Transcribe the data in full and exactly, omitting any pictures.

» Supplied material
--------------------------------

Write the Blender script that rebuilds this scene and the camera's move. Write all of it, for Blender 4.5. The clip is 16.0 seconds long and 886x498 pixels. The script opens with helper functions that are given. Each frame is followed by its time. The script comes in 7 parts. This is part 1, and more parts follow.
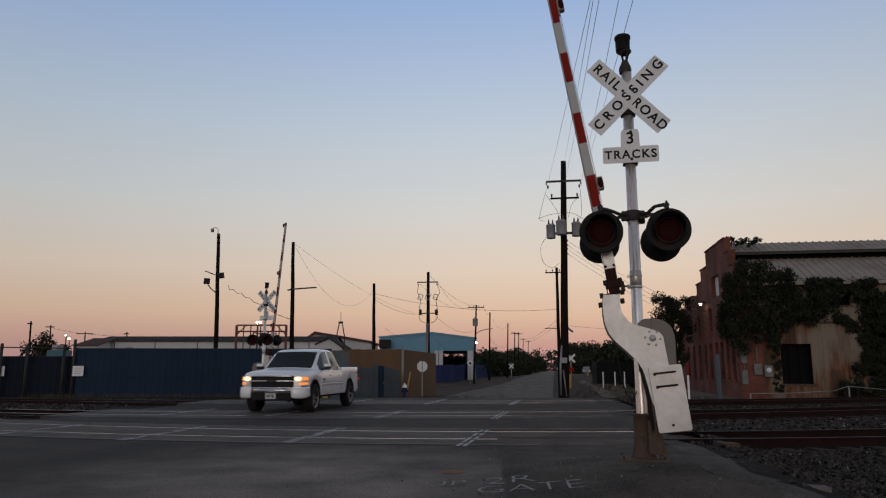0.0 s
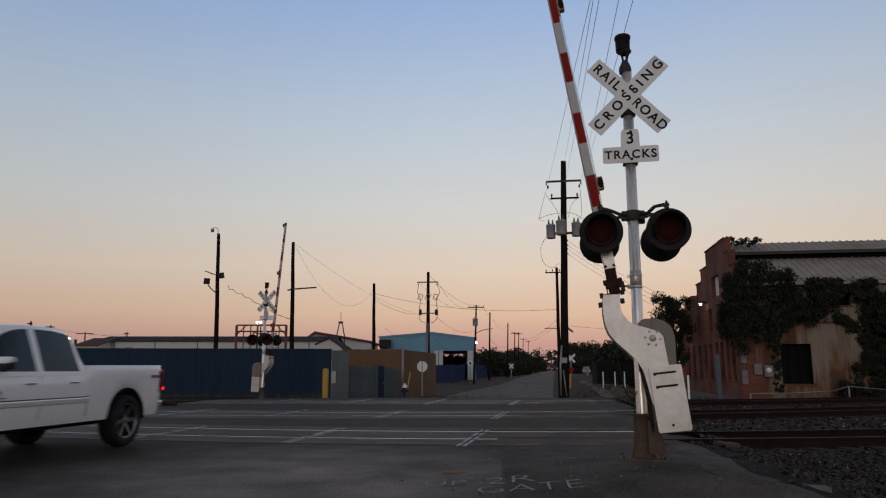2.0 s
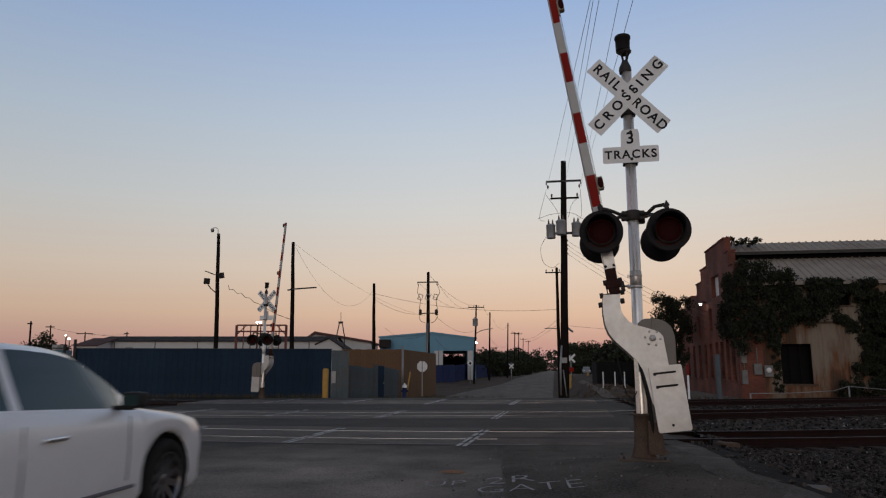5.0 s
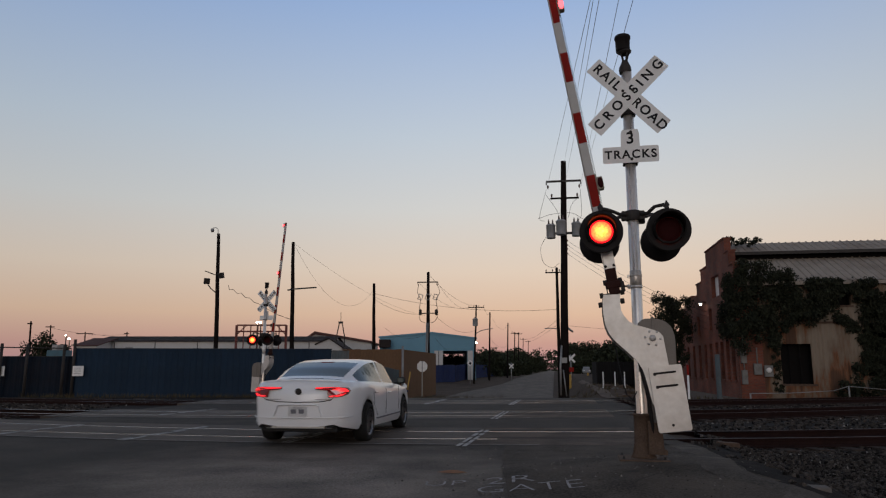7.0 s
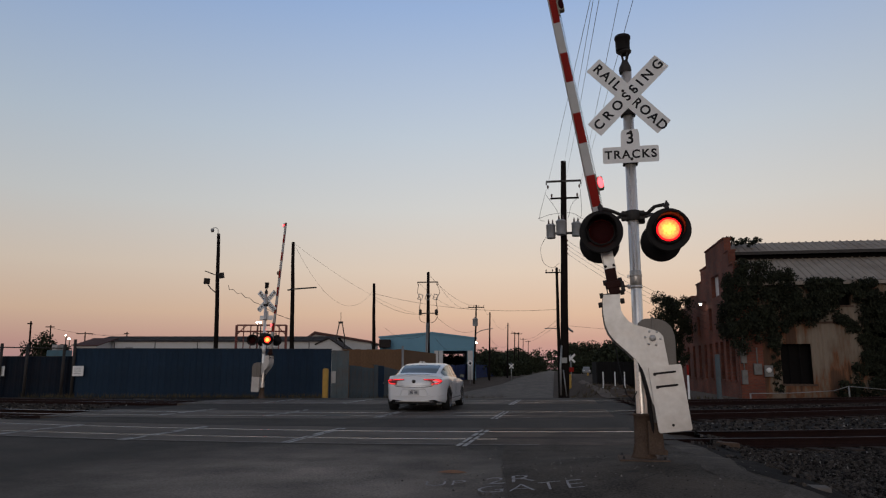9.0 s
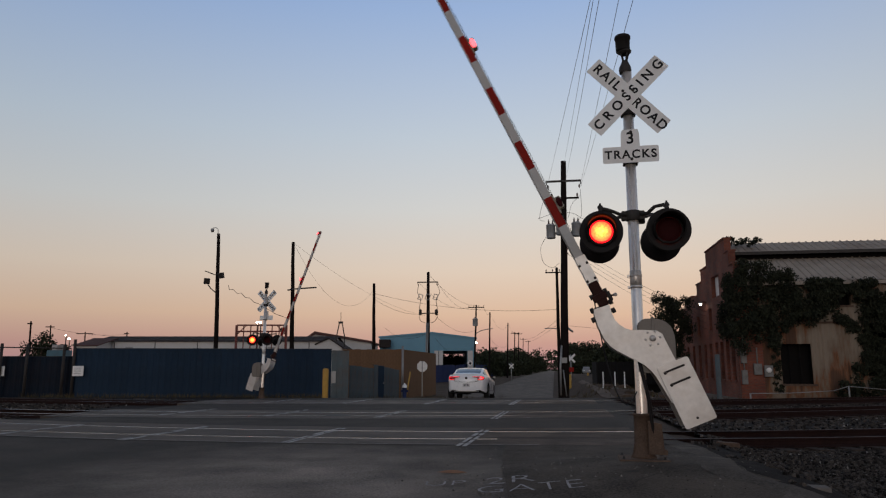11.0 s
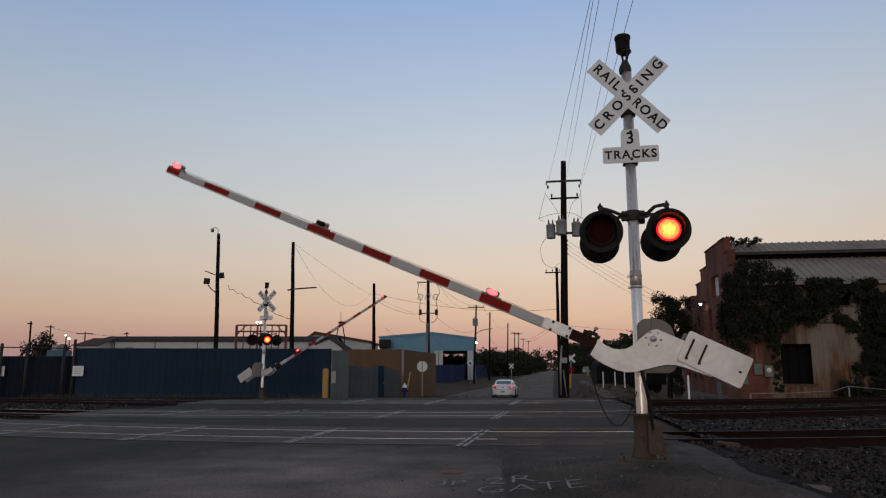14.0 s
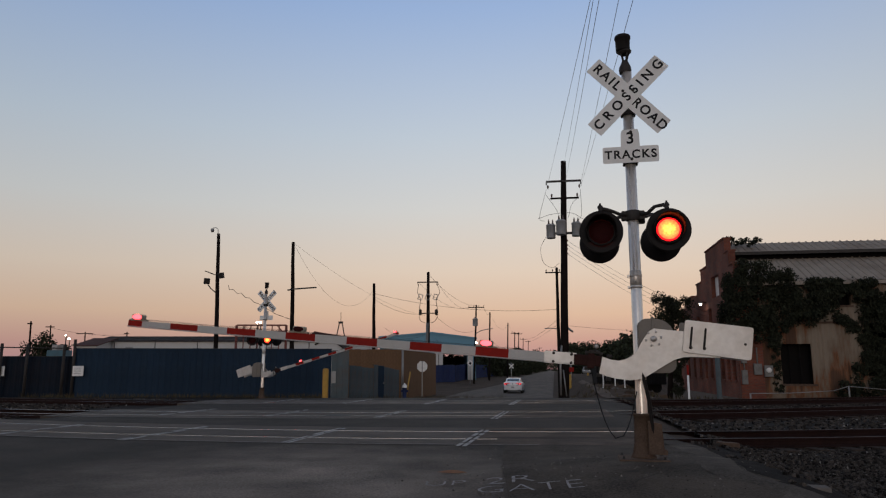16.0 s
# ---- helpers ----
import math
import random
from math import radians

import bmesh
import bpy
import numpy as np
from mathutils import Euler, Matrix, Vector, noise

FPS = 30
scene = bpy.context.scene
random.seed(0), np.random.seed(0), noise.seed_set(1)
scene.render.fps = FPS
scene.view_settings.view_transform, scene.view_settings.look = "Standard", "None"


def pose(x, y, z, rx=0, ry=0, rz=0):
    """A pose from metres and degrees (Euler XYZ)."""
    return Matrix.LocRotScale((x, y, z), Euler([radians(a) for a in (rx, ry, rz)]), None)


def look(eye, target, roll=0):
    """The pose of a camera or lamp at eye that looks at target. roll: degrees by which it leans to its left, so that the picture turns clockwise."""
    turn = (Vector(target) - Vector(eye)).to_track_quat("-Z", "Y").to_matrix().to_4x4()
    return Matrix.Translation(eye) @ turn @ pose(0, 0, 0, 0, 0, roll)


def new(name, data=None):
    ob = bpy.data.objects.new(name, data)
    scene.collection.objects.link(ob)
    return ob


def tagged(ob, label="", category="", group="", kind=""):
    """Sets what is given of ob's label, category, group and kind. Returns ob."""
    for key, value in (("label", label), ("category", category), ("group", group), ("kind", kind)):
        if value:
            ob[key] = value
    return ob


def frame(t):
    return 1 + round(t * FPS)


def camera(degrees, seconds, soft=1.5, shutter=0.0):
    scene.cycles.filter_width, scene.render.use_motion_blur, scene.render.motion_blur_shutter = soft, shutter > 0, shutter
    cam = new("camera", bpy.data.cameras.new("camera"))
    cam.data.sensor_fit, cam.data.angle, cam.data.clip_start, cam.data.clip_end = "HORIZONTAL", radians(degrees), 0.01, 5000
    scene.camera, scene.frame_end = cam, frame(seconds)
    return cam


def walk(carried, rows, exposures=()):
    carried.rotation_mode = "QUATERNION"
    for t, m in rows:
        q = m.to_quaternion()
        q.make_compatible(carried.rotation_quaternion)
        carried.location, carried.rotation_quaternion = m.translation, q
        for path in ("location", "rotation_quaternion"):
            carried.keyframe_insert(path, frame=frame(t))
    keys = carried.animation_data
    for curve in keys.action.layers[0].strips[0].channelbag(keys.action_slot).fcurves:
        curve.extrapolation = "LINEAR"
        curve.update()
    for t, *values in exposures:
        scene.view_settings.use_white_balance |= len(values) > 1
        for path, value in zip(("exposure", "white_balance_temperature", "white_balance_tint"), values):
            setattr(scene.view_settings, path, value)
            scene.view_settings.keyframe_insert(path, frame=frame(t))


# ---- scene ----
CAM = (0.0, 0.0, 1.27)
cam = camera(64.4, 16.0, 1.2, 0.5)
EYE = pose(CAM[0], CAM[1], CAM[2], 90 + 9.66, 0, 0)
walk(cam, [(0.0, EYE), (16.0, EYE)])

# ---- dusk sky ----
world = bpy.data.worlds.new("dusk_sky")
scene.world = world
world.use_nodes = True
wn, wl = world.node_tree.nodes, world.node_tree.links
wn.clear()
w_out = wn.new("ShaderNodeOutputWorld")
w_bg = wn.new("ShaderNodeBackground")
w_tc = wn.new("ShaderNodeTexCoord")
w_sep = wn.new("ShaderNodeSeparateXYZ")
w_ramp = wn.new("ShaderNodeValToRGB")
wl.new(w_tc.outputs["Generated"], w_sep.inputs[0])
wl.new(w_sep.outputs["Z"], w_ramp.inputs[0])
# a little bluer to one side of the road and greyer pink to the other
w_side, w_tint, w_mul = wn.new("ShaderNodeMapRange"), wn.new("ShaderNodeMix"), wn.new("ShaderNodeVectorMath")
w_side.inputs["From Min"].default_value, w_side.inputs["From Max"].default_value = -0.5, 0.4
w_tint.data_type, w_mul.operation = "RGBA", "MULTIPLY"
w_tint.inputs["A"].default_value, w_tint.inputs["B"].default_value = (0.935, 0.945, 0.98, 1), (1.06, 1.01, 0.99, 1)
wl.new(w_sep.outputs["X"], w_side.inputs["Value"])
wl.new(w_side.outputs[0], w_tint.inputs["Factor"])
wl.new(w_ramp.outputs[0], w_mul.inputs[0])
wl.new(w_tint.outputs["Result"], w_mul.inputs[1])
wl.new(w_mul.outputs[0], w_bg.inputs["Color"])
wl.new(w_bg.outputs[0], w_out.inputs[0])
SKY = [(0.0, (0.47, 0.259, 0.276)),
       (0.035, (0.585, 0.345, 0.282)),
       (0.075, (0.71, 0.498, 0.352)),
       (0.135, (0.722, 0.603, 0.484)),
       (0.22, (0.625, 0.632, 0.608)),
       (0.32, (0.505, 0.583, 0.655)),
       (0.48, (0.312, 0.445, 0.684)),
       (0.65, (0.215, 0.25, 0.33)), (1.0, (0.155, 0.16, 0.185))]
el = w_ramp.color_ramp.elements
el[0].position, el[0].color = SKY[0][0], (*SKY[0][1], 1)
el[1].position, el[1].color = SKY[-1][0], (*SKY[-1][1], 1)
for z_, c_ in SKY[1:-1]:
    e_ = el.new(z_)
    e_.color = (*c_, 1)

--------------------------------

» Exercise answer
Write the Blender script that rebuilds this scene and the camera's move. Write all of it, for Blender 4.5. The clip is 16.0 seconds long and 886x498 pixels. The script opens with helper functions that are given. Each frame is followed by its time. The script comes in 7 parts. This is part 1, and more parts follow.
0.0 s
2.0 s
5.0 s
7.0 s
9.0 s
11.0 s
14.0 s
16.0 s
# ---- helpers ----
import math
import random
from math import radians

import bmesh
import bpy
import numpy as np
from mathutils import Euler, Matrix, Vector, noise

FPS = 30
scene = bpy.context.scene
random.seed(0), np.random.seed(0), noise.seed_set(1)
scene.render.fps = FPS
scene.view_settings.view_transform, scene.view_settings.look = "Standard", "None"


def pose(x, y, z, rx=0, ry=0, rz=0):
    """A pose from metres and degrees (Euler XYZ)."""
    return Matrix.LocRotScale((x, y, z), Euler([radians(a) for a in (rx, ry, rz)]), None)


def look(eye, target, roll=0):
    """The pose of a camera or lamp at eye that looks at target. roll: degrees by which it leans to its left, so that the picture turns clockwise."""
    turn = (Vector(target) - Vector(eye)).to_track_quat("-Z", "Y").to_matrix().to_4x4()
    return Matrix.Translation(eye) @ turn @ pose(0, 0, 0, 0, 0, roll)


def new(name, data=None):
    ob = bpy.data.objects.new(name, data)
    scene.collection.objects.link(ob)
    return ob


def tagged(ob, label="", category="", group="", kind=""):
    """Sets what is given of ob's label, category, group and kind. Returns ob."""
    for key, value in (("label", label), ("category", category), ("group", group), ("kind", kind)):
        if value:
            ob[key] = value
    return ob


def frame(t):
    return 1 + round(t * FPS)


def camera(degrees, seconds, soft=1.5, shutter=0.0):
    scene.cycles.filter_width, scene.render.use_motion_blur, scene.render.motion_blur_shutter = soft, shutter > 0, shutter
    cam = new("camera", bpy.data.cameras.new("camera"))
    cam.data.sensor_fit, cam.data.angle, cam.data.clip_start, cam.data.clip_end = "HORIZONTAL", radians(degrees), 0.01, 5000
    scene.camera, scene.frame_end = cam, frame(seconds)
    return cam


def walk(carried, rows, exposures=()):
    carried.rotation_mode = "QUATERNION"
    for t, m in rows:
        q = m.to_quaternion()
        q.make_compatible(carried.rotation_quaternion)
        carried.location, carried.rotation_quaternion = m.translation, q
        for path in ("location", "rotation_quaternion"):
            carried.keyframe_insert(path, frame=frame(t))
    keys = carried.animation_data
    for curve in keys.action.layers[0].strips[0].channelbag(keys.action_slot).fcurves:
        curve.extrapolation = "LINEAR"
        curve.update()
    for t, *values in exposures:
        scene.view_settings.use_white_balance |= len(values) > 1
        for path, value in zip(("exposure", "white_balance_temperature", "white_balance_tint"), values):
            setattr(scene.view_settings, path, value)
            scene.view_settings.keyframe_insert(path, frame=frame(t))


# ---- scene ----
CAM = (0.0, 0.0, 1.27)
cam = camera(64.4, 16.0, 1.2, 0.5)
EYE = pose(CAM[0], CAM[1], CAM[2], 90 + 9.66, 0, 0)
walk(cam, [(0.0, EYE), (16.0, EYE)])

# ---- dusk sky ----
world = bpy.data.worlds.new("dusk_sky")
scene.world = world
world.use_nodes = True
wn, wl = world.node_tree.nodes, world.node_tree.links
wn.clear()
w_out = wn.new("ShaderNodeOutputWorld")
w_bg = wn.new("ShaderNodeBackground")
w_tc = wn.new("ShaderNodeTexCoord")
w_sep = wn.new("ShaderNodeSeparateXYZ")
w_ramp = wn.new("ShaderNodeValToRGB")
wl.new(w_tc.outputs["Generated"], w_sep.inputs[0])
wl.new(w_sep.outputs["Z"], w_ramp.inputs[0])
# a little bluer to one side of the road and greyer pink to the other
w_side, w_tint, w_mul = wn.new("ShaderNodeMapRange"), wn.new("ShaderNodeMix"), wn.new("ShaderNodeVectorMath")
w_side.inputs["From Min"].default_value, w_side.inputs["From Max"].default_value = -0.5, 0.4
w_tint.data_type, w_mul.operation = "RGBA", "MULTIPLY"
w_tint.inputs["A"].default_value, w_tint.inputs["B"].default_value = (0.935, 0.945, 0.98, 1), (1.06, 1.01, 0.99, 1)
wl.new(w_sep.outputs["X"], w_side.inputs["Value"])
wl.new(w_side.outputs[0], w_tint.inputs["Factor"])
wl.new(w_ramp.outputs[0], w_mul.inputs[0])
wl.new(w_tint.outputs["Result"], w_mul.inputs[1])
wl.new(w_mul.outputs[0], w_bg.inputs["Color"])
wl.new(w_bg.outputs[0], w_out.inputs[0])
SKY = [(0.0, (0.47, 0.259, 0.276)),
       (0.035, (0.585, 0.345, 0.282)),
       (0.075, (0.71, 0.498, 0.352)),
       (0.135, (0.722, 0.603, 0.484)),
       (0.22, (0.625, 0.632, 0.608)),
       (0.32, (0.505, 0.583, 0.655)),
       (0.48, (0.312, 0.445, 0.684)),
       (0.65, (0.215, 0.25, 0.33)), (1.0, (0.155, 0.16, 0.185))]
el = w_ramp.color_ramp.elements
el[0].position, el[0].color = SKY[0][0], (*SKY[0][1], 1)
el[1].position, el[1].color = SKY[-1][0], (*SKY[-1][1], 1)
for z_, c_ in SKY[1:-1]:
    e_ = el.new(z_)
    e_.color = (*c_, 1)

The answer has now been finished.